A sparse file is a file that is mostly empty, i.e. it contains large blocks of bytes whose value is 0 (zero).

On the disk, the content of a file is stored in blocks of fixed size (usually 4 KiB or more). When all the bytes contained in such a block are 0, a file system that implements sparse files does not store the block on disk, instead it keeps the information somewhere in the file meta-data.

Advantages of using sparse files:

• empty blocks of data do not occupy disk space; they are not stored as the regular blocks of data, their identifiers (that use only several bytes) are stored instead in the file meta-data; this way 4 KiB of disk space (or more) are saved for each empty block;
• reading an empty block of data from a sparse file does not take time; this happens because no data is read from disk; since the file system knows all the bytes in the block are 0, it just sets to 0 all the bytes in the input buffer and the data is ready; there is no need to access the slow storage device;
• writing an empty block of data into a sparse file does not take time; on writing, the file system detects that the block is empty (all its bytes are 0) and puts the block ID into the list of empty blocks (in the file meta-data); no data is written to the disk.

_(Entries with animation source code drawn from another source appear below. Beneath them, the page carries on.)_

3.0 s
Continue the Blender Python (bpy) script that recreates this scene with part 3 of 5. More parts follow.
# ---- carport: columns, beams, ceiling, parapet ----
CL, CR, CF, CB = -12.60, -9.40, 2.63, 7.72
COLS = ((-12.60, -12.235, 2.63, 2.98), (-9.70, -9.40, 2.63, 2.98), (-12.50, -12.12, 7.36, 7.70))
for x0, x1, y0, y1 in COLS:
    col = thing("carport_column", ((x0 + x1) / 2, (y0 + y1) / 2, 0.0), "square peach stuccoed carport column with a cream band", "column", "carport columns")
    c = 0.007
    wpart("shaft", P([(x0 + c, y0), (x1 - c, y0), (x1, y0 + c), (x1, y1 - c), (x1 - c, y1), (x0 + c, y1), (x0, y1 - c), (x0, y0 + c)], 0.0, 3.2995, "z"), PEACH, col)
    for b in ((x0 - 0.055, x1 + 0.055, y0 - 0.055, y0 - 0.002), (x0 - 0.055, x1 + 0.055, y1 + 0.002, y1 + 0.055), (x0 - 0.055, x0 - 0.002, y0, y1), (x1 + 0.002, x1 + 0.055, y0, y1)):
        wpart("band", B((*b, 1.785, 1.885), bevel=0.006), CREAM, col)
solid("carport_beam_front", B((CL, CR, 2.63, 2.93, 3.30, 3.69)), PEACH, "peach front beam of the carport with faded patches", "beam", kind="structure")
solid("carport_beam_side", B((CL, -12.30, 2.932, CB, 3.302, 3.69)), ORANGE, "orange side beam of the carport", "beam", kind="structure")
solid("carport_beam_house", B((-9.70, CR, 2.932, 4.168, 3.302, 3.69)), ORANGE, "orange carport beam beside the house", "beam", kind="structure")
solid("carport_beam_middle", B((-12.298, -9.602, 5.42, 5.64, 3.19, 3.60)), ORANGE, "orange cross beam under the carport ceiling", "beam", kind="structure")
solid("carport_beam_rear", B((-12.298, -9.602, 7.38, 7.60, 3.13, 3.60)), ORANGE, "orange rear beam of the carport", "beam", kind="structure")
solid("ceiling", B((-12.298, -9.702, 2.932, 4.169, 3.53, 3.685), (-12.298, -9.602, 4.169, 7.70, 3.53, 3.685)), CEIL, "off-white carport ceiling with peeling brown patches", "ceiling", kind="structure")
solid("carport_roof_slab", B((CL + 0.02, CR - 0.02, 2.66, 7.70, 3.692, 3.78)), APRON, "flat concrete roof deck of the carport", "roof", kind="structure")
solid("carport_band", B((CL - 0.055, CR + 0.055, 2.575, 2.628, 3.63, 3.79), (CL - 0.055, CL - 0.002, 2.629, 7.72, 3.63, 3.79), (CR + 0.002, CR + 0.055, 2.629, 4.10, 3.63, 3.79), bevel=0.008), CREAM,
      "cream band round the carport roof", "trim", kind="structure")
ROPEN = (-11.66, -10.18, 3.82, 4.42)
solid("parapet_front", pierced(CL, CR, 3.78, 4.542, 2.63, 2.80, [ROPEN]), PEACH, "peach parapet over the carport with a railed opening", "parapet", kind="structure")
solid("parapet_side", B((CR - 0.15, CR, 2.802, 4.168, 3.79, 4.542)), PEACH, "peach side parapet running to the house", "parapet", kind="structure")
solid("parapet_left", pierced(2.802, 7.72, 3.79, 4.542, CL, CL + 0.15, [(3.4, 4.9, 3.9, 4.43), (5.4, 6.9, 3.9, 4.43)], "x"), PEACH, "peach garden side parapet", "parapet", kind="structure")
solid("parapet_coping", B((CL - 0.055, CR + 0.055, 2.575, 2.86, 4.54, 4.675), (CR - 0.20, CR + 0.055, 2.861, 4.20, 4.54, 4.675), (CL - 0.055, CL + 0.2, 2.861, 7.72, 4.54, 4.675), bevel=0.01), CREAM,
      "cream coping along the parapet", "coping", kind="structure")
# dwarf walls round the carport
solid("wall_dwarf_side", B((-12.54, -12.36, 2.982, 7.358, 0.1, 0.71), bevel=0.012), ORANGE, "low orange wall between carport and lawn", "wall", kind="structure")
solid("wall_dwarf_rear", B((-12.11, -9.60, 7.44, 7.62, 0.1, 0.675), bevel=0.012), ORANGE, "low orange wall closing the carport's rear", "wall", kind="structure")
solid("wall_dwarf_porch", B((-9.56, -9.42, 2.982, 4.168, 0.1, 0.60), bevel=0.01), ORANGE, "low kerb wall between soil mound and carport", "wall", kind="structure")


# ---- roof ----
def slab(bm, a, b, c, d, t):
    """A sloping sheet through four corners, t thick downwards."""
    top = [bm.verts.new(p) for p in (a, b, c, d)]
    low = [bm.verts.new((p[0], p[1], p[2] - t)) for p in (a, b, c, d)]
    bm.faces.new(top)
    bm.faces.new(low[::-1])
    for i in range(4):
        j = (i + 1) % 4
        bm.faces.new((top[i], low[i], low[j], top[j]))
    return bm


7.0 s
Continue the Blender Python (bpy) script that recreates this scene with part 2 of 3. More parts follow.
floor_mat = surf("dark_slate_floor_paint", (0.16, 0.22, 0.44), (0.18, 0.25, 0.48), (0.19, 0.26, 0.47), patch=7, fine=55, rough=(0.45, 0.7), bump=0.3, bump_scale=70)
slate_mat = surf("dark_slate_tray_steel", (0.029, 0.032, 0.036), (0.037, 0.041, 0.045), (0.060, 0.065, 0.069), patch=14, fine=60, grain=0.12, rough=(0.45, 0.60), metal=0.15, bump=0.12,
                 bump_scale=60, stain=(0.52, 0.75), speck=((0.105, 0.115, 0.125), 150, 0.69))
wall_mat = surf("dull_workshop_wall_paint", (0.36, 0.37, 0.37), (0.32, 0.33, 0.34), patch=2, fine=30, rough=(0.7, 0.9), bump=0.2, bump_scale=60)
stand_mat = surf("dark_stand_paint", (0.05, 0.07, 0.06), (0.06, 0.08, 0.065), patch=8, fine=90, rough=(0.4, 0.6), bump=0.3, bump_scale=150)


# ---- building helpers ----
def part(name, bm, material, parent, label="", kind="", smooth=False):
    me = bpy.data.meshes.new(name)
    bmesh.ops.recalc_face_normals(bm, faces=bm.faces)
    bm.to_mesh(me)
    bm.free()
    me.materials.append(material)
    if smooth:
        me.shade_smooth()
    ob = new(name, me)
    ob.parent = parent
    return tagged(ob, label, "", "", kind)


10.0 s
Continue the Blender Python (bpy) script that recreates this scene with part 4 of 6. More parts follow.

More information about sparse files can be found on the Wikipedia page.

Say you have a file with many empty bytes \x00. These many empty bytes \x00 are called holes. Storing empty bytes is just not efficient, we know there are many of them in the file, so why store them on the storage device? We could instead store metadata describing those zeros. When a process reads the file those zero byte blocks get generated dynamically as opposed to being stored on physical storage (look at this schematic from Wikipedia):

This is why a sparse file is efficient, because it does not store the zeros on disk, instead it holds enough data describing the zeros that will be generated.

Note: the logical file size is greater than the physical file size for sparse files. This is because we have not stored the zeros physically on a storage device.

Edit:

When you run:

$ dd if=/dev/zero of=output bs=1G count=4

The command here copies 4G blocks of null bytes to output. To see that:

$ stat output
File: ouput
  Size: 4294967296      Blocks: 8388616    IO Block: 4096   regular file
--omitted--

You can see that this file has 8388616 blocks allocated to it, these blocks store nothing but empty bytes copied from /dev/zero and they do occupy physical disk space, they're holes stored on disk (sparse zeros). dd did what you asked for, copying blocks of data from one file to another.

Now, run this command to detect the holes and make the file sparse in-place:

$ fallocate -d output
$ stat output
File: swapfile
  Size: 4294967296      Blocks: 0          IO Block: 4096   regular file
--omitted--

Do you notice something? The the number of blocks now is 0 because the blocks that were storing only empty bytes were de-allocated. Remember, output's blocks store nothing, only a bunch of empty zeros, fallocate -d detected the blocks that contain only empty zeros and deallocated them, since all the blocks for this file contain zeros, they were all de-allocated.

Also notice how the size remained the same. This is the logical (virtual) size of the file, not its size on disk. It's crucial to know that output doesn't occupy physical storage space now, it has 0 blocks allocated to it and thus I doesn't really use disk space. The size preserved after running fallocate -d so when you later read from the file, you get the empty bytes generated to you by the filesystem at runtime. The physical size of output however, is zero, it uses no data blocks.

Remember, when you read output file the empty bytes are generated by the filesystem at runtime dynamically, they're not really physically stored on disk, and the file's size as reported by stat is the logical size, and the physical size is zero for output. In this case the filesystem has to generate 4G of empty bytes when a process reads the file.

To generate a sparse file using dd:

$ dd if=/dev/zero of=output2 bs=1G seek=0 count=0
$ stat 
stat output2
  File: output2
  Size: 4294967296      Blocks: 0          IO Block: 4096   regular file

GNU dd internally uses lseek and ftruncate, so check truncate(2) and lseek(2).